Kinlie noted the warmer weather down south is a plus for rodeo competitors.

“When you’re down there, even in the winter, there’s pretty much always something going on, so you can always stay sharp,” she said.

During college, Kinlie said she will likely specialize in breakaway roping, goat tying and barrel racing, dropping the pole bending event that is big at the middle school high school levels but not later.

Craig’s Kinlie Brennise runs the course in pole bending during 2018’s Colorado State High School Rodeo Association state finals.

While she and Kasen were a regular team roping duo for much of their childhood, she will wait and see if her sibling would prefer to rope with someone else in the fall.

“He’s been down there and met a lot of people he might want to go with,” she said. “Team roping’s not my favorite, so if he finds somebody who wants to work harder at it, that wouldn’t bother me at all.”

Kinlie said she will study business and cosmetology at the school, having an abundance of credits in the latter from Colorado Northwestern Community College. However, she was unable to finish the CNCC cosmetology program when she opted to play basketball for MCHS, ending her senior season playing in the All-State game hosted by Colorado Coaches of Girls Sports.

She also was recently an All-State Honorable Mention by Colorado High School Activities Association.

Kinlie finished the fall season with Colorado State High School Rodeo Association the leader in girls all-around rankings, and she sits at the top of the list in breakaway points, plus in the top five in poles, barrels and goats.

If all goes well as the spring season gets going — beginning April 13 in Golden — she stands to be a champion in at least one event once the state finals come around — taking place Memorial Day weekend in Craig — with the potential to represent Colorado in all four at the nationals in July in Rock Springs, Wyoming.
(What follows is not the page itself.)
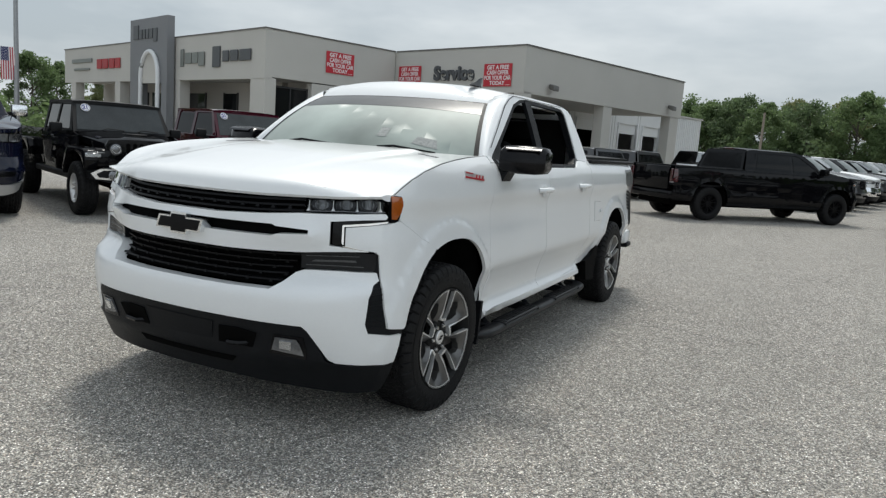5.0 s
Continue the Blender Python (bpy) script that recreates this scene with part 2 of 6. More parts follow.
def tube(points, radius, n=8, bm=None):
    bm = bm or bmesh.new()
    pts = [Vector(p) for p in points]
    rad = radius if isinstance(radius, (list, tuple)) else [radius] * len(pts)
    rings = []
    for i, p in enumerate(pts):
        d = (pts[min(i + 1, len(pts) - 1)] - pts[max(i - 1, 0)]).normalized()
        a = d.cross(Vector((0, 0, 1)) if abs(d.z) < 0.9 else Vector((1, 0, 0))).normalized()
        b = d.cross(a)
        rings.append([bm.verts.new(p + rad[i] * (math.cos(2 * math.pi * k / n) * a + math.sin(2 * math.pi * k / n) * b)) for k in range(n)])
    for a, b in zip(rings, rings[1:]):
        for k in range(n):
            bm.faces.new((a[k], a[(k + 1) % n], b[(k + 1) % n], b[k]))
    bm.faces.new(rings[0])
    bm.faces.new(rings[-1])
    return bm


def prism(poly, fn, depth, bm=None):
    """A flat polygon pushed to a solid: fn(u, v, w), w from 0 to -depth."""
    bm = bm or bmesh.new()
    poly = ccw(poly)
    a = [bm.verts.new(fn(u, v, 0)) for u, v in poly]
    b = [bm.verts.new(fn(u, v, -depth)) for u, v in poly]
    bm.faces.new(a)
    bm.faces.new(list(reversed(b)))
    for i in range(len(a)):
        j = (i + 1) % len(a)
        bm.faces.new((a[i], b[i], b[j], a[j]))
    return bm


def bridge(ca, cb, cols=4, bulge=(0, 0, 0), bm=None):
    """A sheet between two curves of equally many points."""
    bm = bm or bmesh.new()
    rows = []
    for p, q in zip(ca, cb):
        p, q = Vector(p), Vector(q)
        rows.append([bm.verts.new(p.lerp(q, k / cols) + Vector(bulge) * math.sin(math.pi * k / cols)) for k in range(cols + 1)])
    for a, b in zip(rows, rows[1:]):
        for k in range(cols):
            bm.faces.new((a[k], a[k + 1], b[k + 1], b[k]))
    return bm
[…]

Last year’s state event saw her as all-around points champ and reserve champion in barrels and breakaway, though the weekend was overshadowed by her brother having a close call with an accident in the arena.

This year, she’s gunning to finish her time in high school with as many triumphs as possible.

“I’ve been working hard now that basketball’s over, my horse has been working good, and we’ll see how it all plays out,” she said. “I would really feel accomplished finishing high school with that breakaway title.”